While much has been said about some studios’ data-driven, rational approach to architecting the perfect game, Supercell has shied away from this trend and focused on embedding strong emotional hooks deep into the unique narratives, characters and settings of its games. This means that players of Supercell games get more involved and stay involved in the games for longer than many other tablet games; on average, players of Clash of Clans play the game ten times per day.

Free-to-play

My partner Ben Holmes describes Supercell as a third generation mobile gaming company.  In the earliest days of mobile gaming, before the emergence of the current, ubiquitous smartphone platforms, the challenge of first generation companies like Glu Mobile was to make versions of their game that would run on as many handsets as possible and obtain access through the broadest range of operators. Lucky for everyone, the world moved on from that scenario with the emergence of iOS and Android which created an opportunity for second generation companies that focused on game genres that would have the broadest possible appeal to the millions of new players -- particularly the boatloads who joined the iOS platform in 2009, 2010 and 2011. Companies like Rovio typified this approach. By charging a low up-front price, they maximised the download volume and kept themselves at the top of the app rankings, so that anyone looking for cool apps for their new iOS device would see Angry Birds at the top of the leaderboards and reinforce the virtuous circle.
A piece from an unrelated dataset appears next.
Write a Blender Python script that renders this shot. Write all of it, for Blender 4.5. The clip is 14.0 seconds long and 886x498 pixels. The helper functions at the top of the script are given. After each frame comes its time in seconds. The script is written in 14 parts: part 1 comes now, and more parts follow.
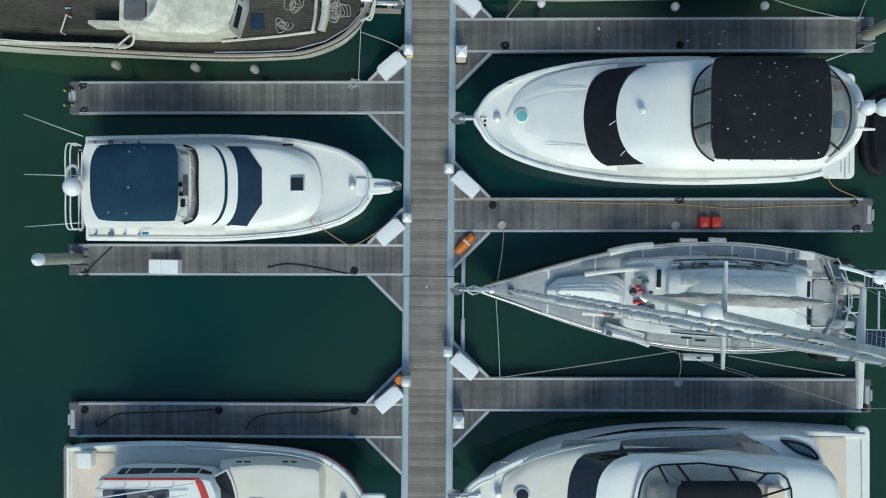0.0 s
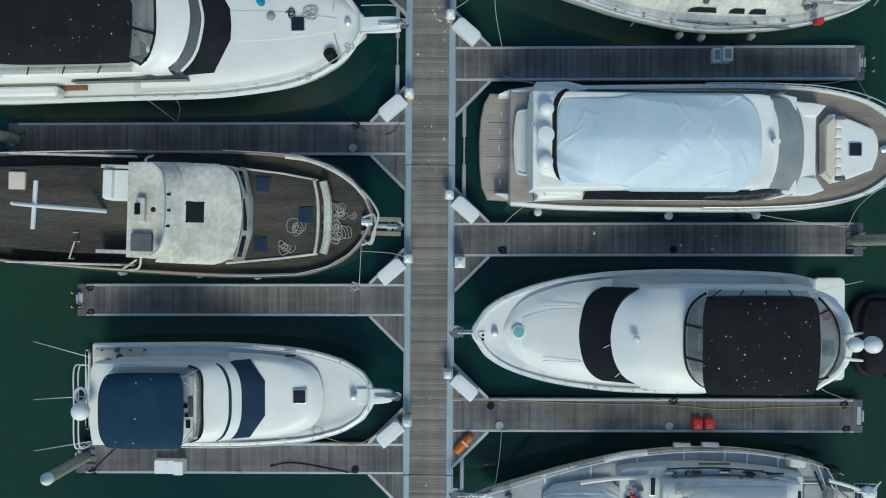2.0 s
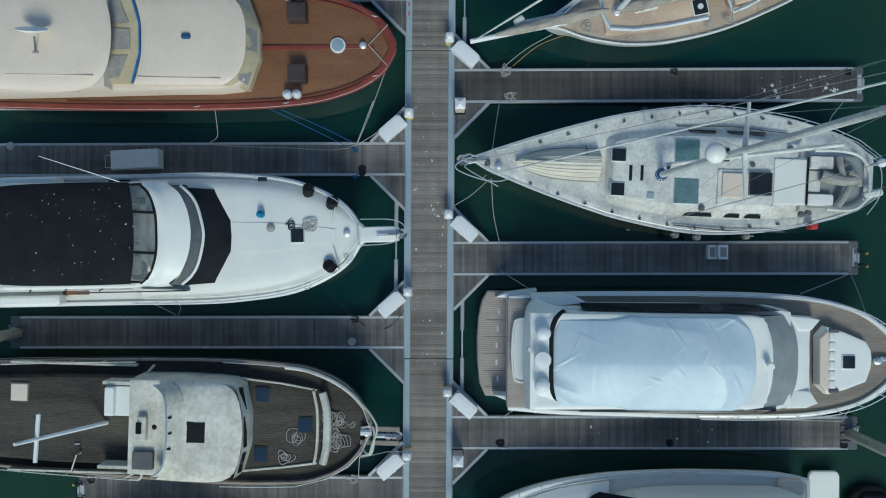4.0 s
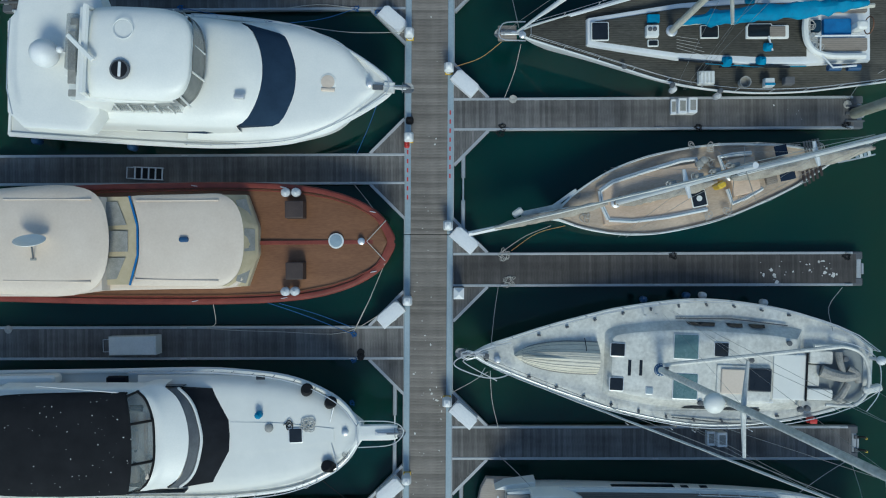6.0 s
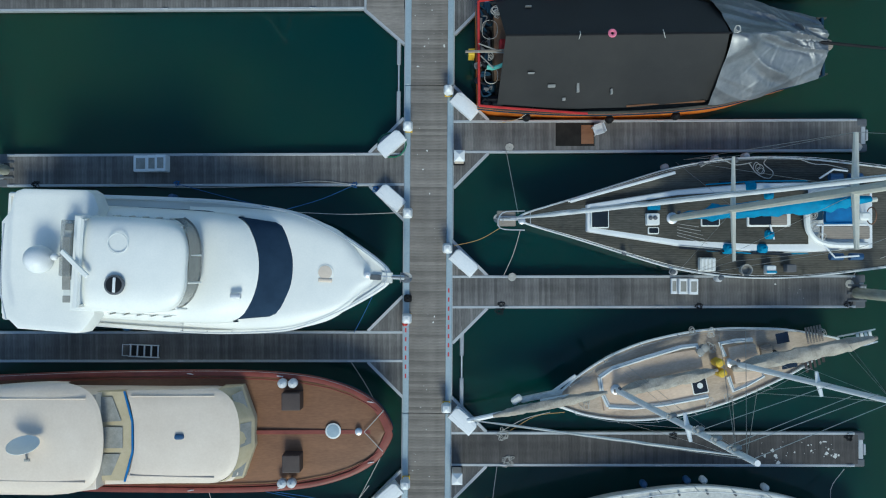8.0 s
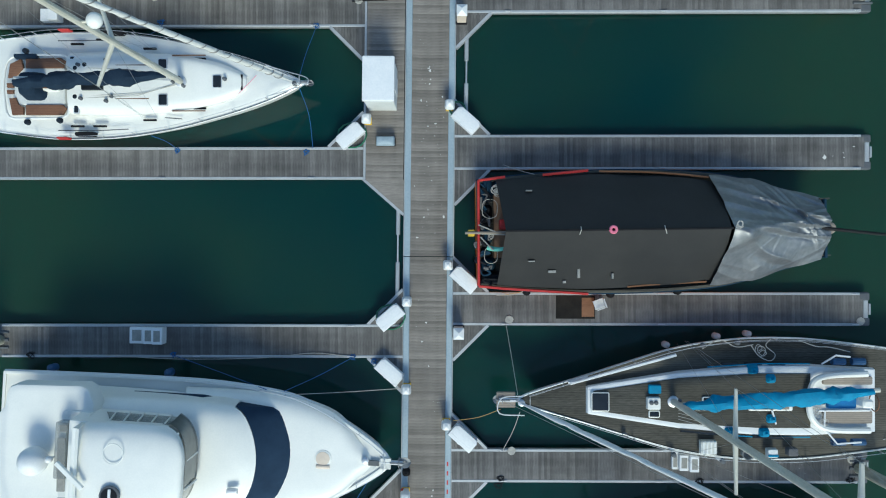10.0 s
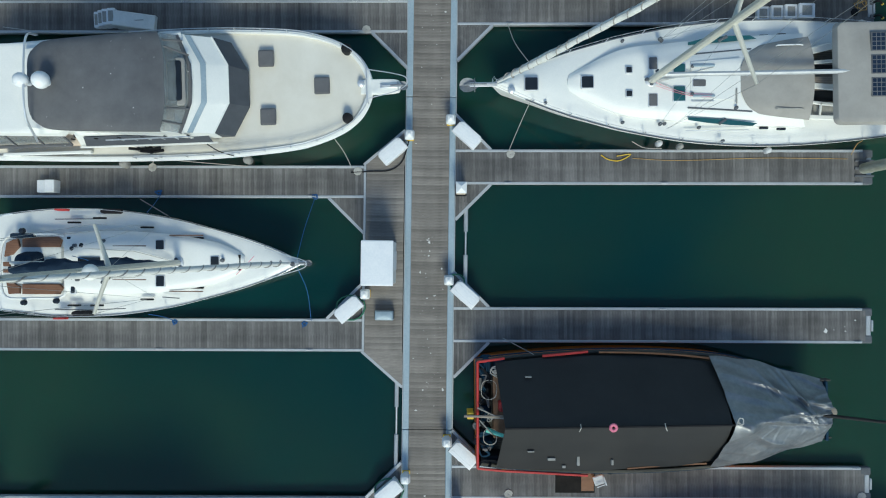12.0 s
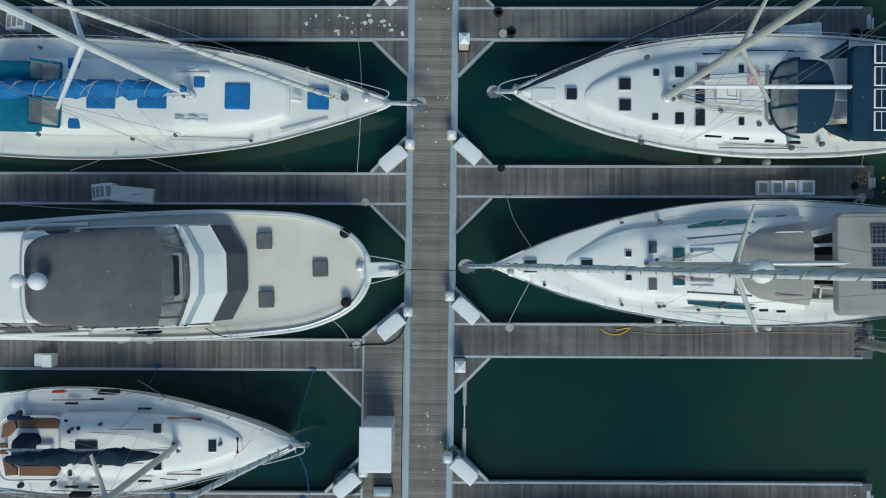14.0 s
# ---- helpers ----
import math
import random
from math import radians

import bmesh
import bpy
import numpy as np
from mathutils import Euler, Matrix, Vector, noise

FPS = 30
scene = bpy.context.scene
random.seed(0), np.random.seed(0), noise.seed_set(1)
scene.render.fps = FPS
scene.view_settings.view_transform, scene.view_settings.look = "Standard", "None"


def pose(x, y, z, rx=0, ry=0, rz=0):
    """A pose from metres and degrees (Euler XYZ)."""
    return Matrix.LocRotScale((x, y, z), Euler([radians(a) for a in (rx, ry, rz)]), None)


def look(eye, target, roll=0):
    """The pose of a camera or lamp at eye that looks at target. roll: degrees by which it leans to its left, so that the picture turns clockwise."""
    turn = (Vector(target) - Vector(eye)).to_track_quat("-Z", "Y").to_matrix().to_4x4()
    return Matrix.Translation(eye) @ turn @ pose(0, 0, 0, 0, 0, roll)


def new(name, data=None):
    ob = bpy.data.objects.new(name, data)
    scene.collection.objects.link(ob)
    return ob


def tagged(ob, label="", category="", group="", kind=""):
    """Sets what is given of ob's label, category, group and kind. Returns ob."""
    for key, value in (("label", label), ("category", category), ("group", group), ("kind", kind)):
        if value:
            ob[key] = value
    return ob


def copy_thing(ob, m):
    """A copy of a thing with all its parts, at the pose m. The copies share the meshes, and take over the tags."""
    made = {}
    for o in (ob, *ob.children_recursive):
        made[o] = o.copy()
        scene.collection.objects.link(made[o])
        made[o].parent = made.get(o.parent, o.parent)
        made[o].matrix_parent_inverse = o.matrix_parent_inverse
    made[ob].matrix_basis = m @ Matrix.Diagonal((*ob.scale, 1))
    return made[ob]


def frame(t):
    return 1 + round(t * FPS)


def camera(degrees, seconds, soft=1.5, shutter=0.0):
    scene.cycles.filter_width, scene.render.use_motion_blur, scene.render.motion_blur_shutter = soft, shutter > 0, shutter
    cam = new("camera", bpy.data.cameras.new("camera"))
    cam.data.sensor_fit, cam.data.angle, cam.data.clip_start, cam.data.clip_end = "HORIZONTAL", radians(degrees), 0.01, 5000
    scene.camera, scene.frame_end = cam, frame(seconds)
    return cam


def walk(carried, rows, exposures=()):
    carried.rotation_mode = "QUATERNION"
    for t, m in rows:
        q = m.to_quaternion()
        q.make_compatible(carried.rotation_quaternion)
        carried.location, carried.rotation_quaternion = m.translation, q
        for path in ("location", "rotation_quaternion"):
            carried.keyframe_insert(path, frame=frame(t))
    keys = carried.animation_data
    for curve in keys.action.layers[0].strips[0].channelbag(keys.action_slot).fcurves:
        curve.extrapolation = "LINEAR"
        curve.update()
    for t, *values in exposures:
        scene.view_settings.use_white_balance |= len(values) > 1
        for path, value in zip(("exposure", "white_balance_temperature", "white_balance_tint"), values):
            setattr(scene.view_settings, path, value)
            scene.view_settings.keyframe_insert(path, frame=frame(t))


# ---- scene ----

Today however, the majority of iOS app installs are driven by existing iOS users rather than new ones so the second generation strategy is no longer optimal. As a third generation company, Supercell focuses on maximizing the frequency of play, the overall length of play (measured in months and even years versus weeks) and the depth of player’s emotional attachment to the experience. These three factors determine the monetization potential of a third generation game which is why Supercell games, are free-to-play as a matter of strategy and monetize via in-app purchases. Companies like King, Backflip, Nordeus and Kabam also fall into the third generation category in our book.

By making every game free-to-play and by offering motivated players a regular stream of opportunities to enhance their experience by purchasing virtual goods, Supercell creates a genuine connection with its users that is proving much more sustainable than other games that have a pay-to-play model or exploit social graphs to maximize virality.

As we got to know Ilkka, his co-founders and the company they were building, we were struck by the consistency with which these principles were embodied by everyone on the team and by the coherence between these principles and the way in which the company and its processes were organized. We were also completely convinced by their long-haul commitment to building radically new type of game company that aspired to create lasting, decade-long franchises on par with World of Warcraft but on mobile devices with a free-to-play model; a company more focused on keeping existing players engaged than trying to systematically churn out novelties to attract new ones.

We developed a very strong conviction that this little company in Helsinki had deconstructed the game development process and come up with a unique model of efficiency, discipline and agility. Given the health of its balance sheet, Supercell clearly didn’t need to raise cash, so we proposed a deal under which we would buy shares directly from shareholders. In keeping with Supercell’s culture of fairness, every  shareholder and option-holder at the company was given an opportunity to sell the exact same proportion of their stock, put some money in the bank and double down on their efforts to take the company to the next level.

From our point of view, the Supercell rocket still has a long way to go. We believe it will be one of the companies that will leave a lasting mark on its industry and are delighted to be part of the crew.